Cita bíblica:
«y de conocer el amor de Cristo, que excede a todo conocimiento, para que seáis llenos de toda la plenitud de Dios.» – Efesios 3:19
Reflexión:
Intentar explicar el amor de Dios con palabras es como tratar de describir un amanecer a alguien que nunca ha visto la luz. Podemos utilizar las metáforas más bellas, los términos más elocuentes y las explicaciones más profundas, pero al final, estas descripciones son apenas sombras de la realidad. En efecto, el verdadero conocimiento del amor divino no viene primordialmente a través del intelecto, sino a través de la experiencia personal. Santiago nos recuerda que no basta con ser «oidores» de la Palabra; debemos ser «hacedores» que perseveran en ella. Por consiguiente, el amor de Dios no es un concepto abstracto para ser estudiado, sino una realidad viva para ser experimentada, una ley perfecta de libertad que transforma cuando nos sumergimos en ella.
No hay ejemplo más poderoso de que el amor debe experimentarse que la vida de Jesucristo mismo. Él podría haber enviado un libro de teología perfecta desde el cielo, o haber dictado el tratado definitivo sobre el amor divino. Sin embargo, «el Verbo se hizo carne y habitó entre nosotros» (Juan 1:14). Cristo eligió encarnarse, sumergirse en nuestra experiencia humana con todas sus alegrías y dolores. Pensemos en cómo Jesús demostró el amor: no dio conferencias académicas sobre la compasión, sino que tocó a los leprosos; no filosofó sobre la generosidad, sino que multiplicó panes y peces; no teorizó sobre el perdón, sino que declaró «tus pecados son perdonados» a personas quebrantadas. Incluso en la cruz, su amor no se expresó con una explicación teológica de la expiación, sino con el acto supremo de entrega: «Nadie tiene mayor amor que este, que uno ponga su vida por sus amigos» (Juan 15:13). Cristo no explicó el amor, lo vivió hasta las últimas consecuencias.

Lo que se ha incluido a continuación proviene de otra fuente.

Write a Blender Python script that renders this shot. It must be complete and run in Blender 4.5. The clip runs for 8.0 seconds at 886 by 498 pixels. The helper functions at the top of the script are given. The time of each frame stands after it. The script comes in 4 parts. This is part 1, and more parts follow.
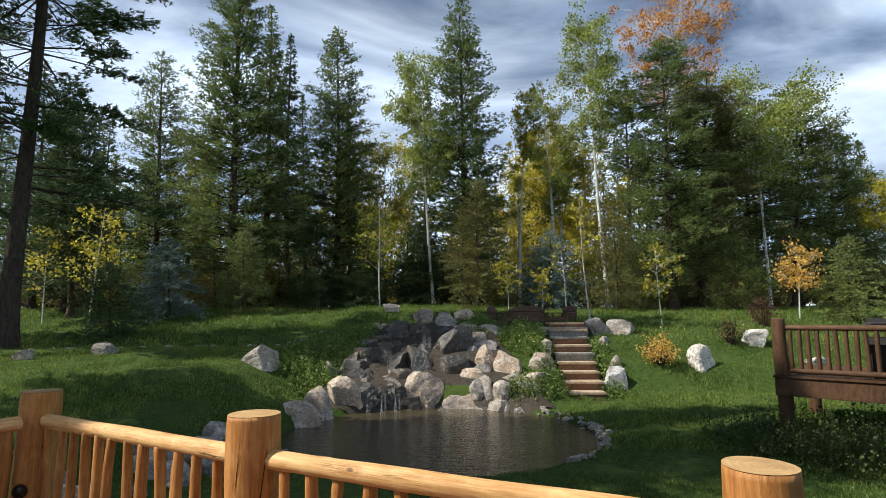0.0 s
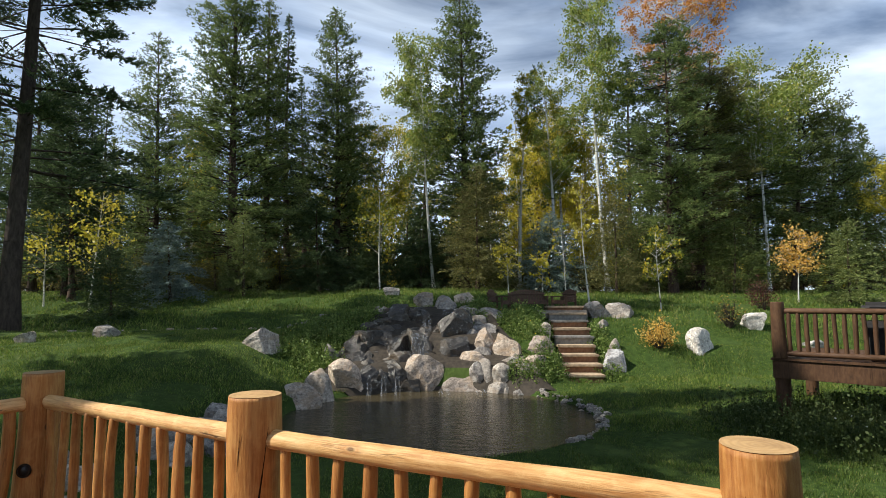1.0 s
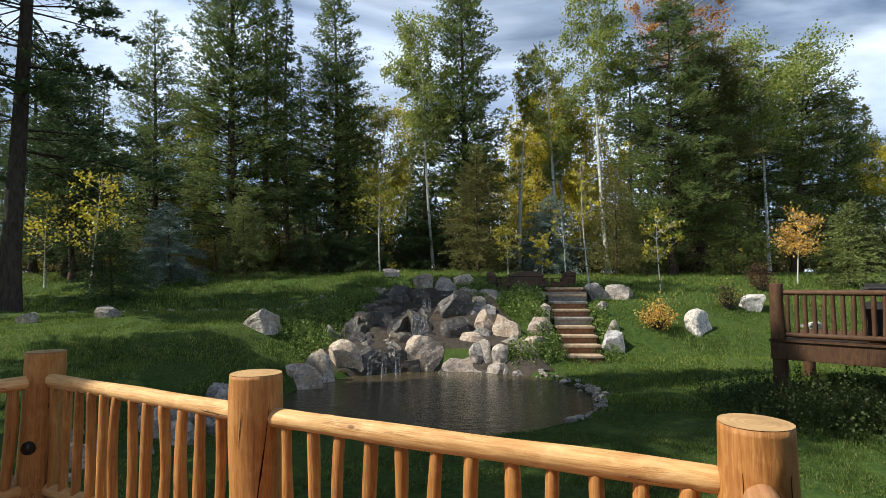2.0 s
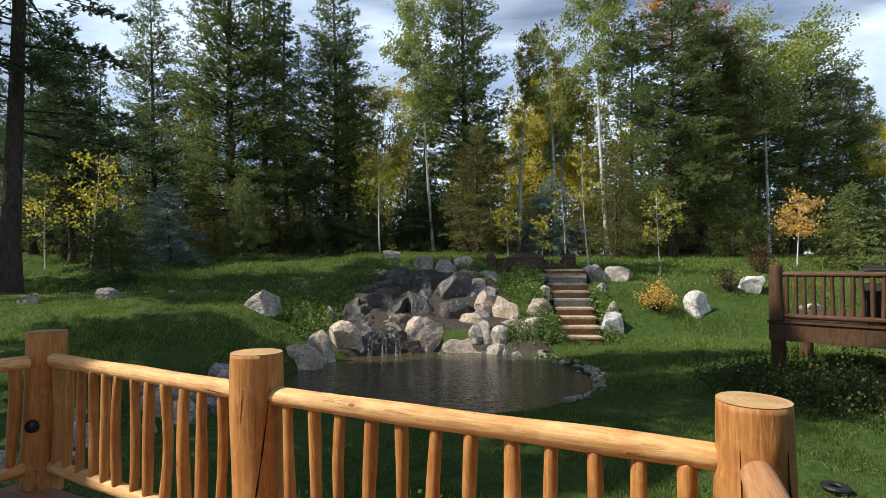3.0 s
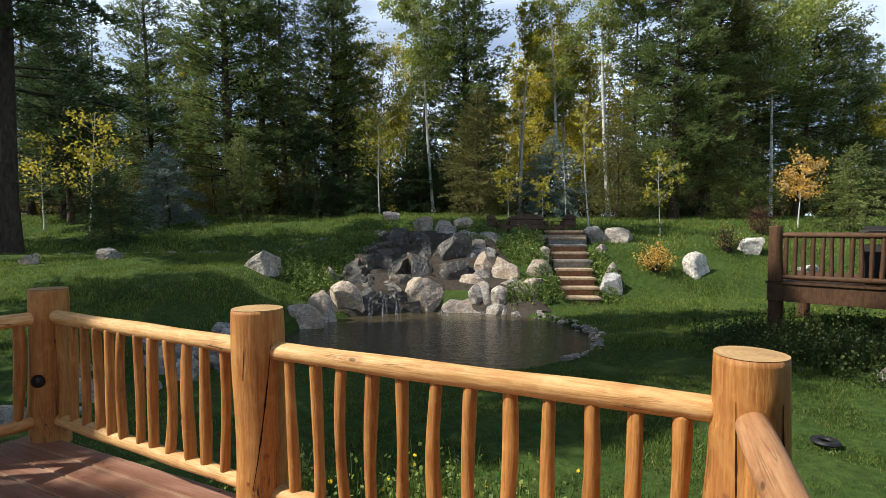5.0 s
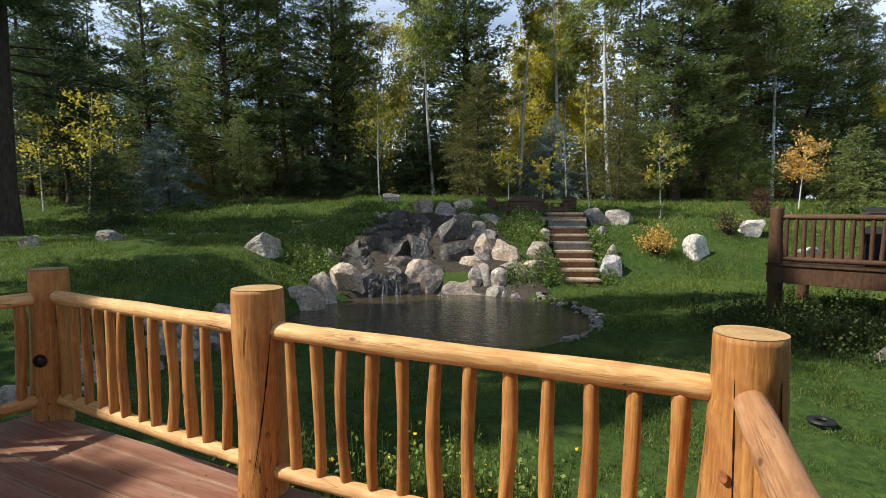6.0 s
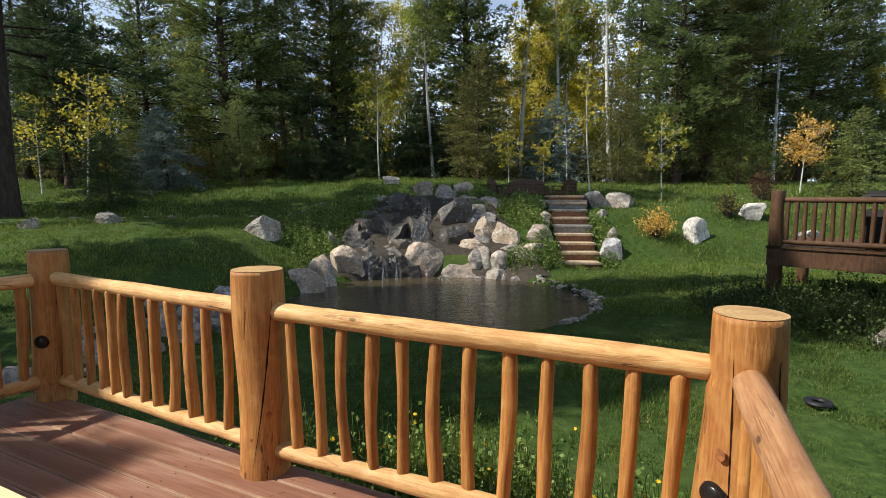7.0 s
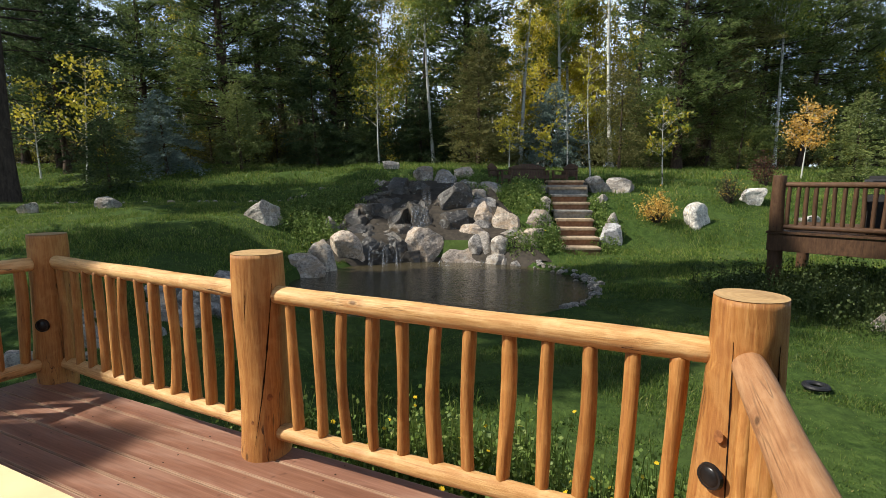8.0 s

Te invito a reflexionar: ¿estás simplemente acumulando conocimiento sobre el amor de Dios o estás experimentándolo diariamente en tu vida? La diferencia es tan grande como leer sobre la miel o probarla directamente. La abundancia que Jesús ofrece —esa vida plena de la que habla en Juan 10:10— no es un concepto que podamos entender completamente con nuestras mentes, sino una realidad que debemos experimentar con todo nuestro ser. Cuando permitimos que el amor de Dios sea una experiencia diaria, no una lección dominical ocasional, nuestra fe cobra vida. Es como la diferencia entre estudiar un mapa o emprender el viaje; entre leer una receta o degustar el plato; entre analizar la partitura o dejarse envolver por la música.
La invitación de Santiago a ser «hacedores de la obra» nos desafía a transformar el conocimiento en experiencia. Cuando experimentamos el amor de Dios, no necesitamos largas explicaciones para convencer a otros de su realidad, pues nuestras vidas se convierten en testimonios vivientes. Como dijo San Francisco de Asís: «Predica el evangelio en todo momento, y si es necesario, usa palabras». El amor experimentado cambia nuestra perspectiva; ya no vemos las dificultades como obstáculos sino como oportunidades para profundizar nuestra confianza en Dios. Las verdades bíblicas dejan de ser conceptos abstractos y se transforman en realidades tangibles que sostienen nuestra vida. La bienaventuranza que Santiago promete no es para quienes entienden perfectamente el amor divino, sino para quienes lo viven activamente, permitiendo que transforme cada dimensión de su existencia.
Oremos juntos:
Padre Celestial, reconozco que muchas veces he intentado reducir tu amor a ideas y conceptos, contentándome con explicaciones en lugar de experiencias. Perdóname por las ocasiones en que he sido un simple «oidor» de tu Palabra sin permitir que transforme mi vida. Hoy te pido que me lleves más allá del conocimiento intelectual hacia una experiencia profunda de tu amor. Abre mis ojos para ver las innumerables maneras en que me amas diariamente. Abre mi corazón para recibir plenamente lo que ya has derramado. Que cada mañana experimente tu misericordia renovada y cada noche descanse en tu fidelidad inquebrantable. Dame la valentía para no solo conocer tu amor, sino para vivirlo, compartirlo y ser transformado por él. En el precioso nombre de Jesús, quien no me explicó tu amor sino que me lo demostró en la cruz. Amén.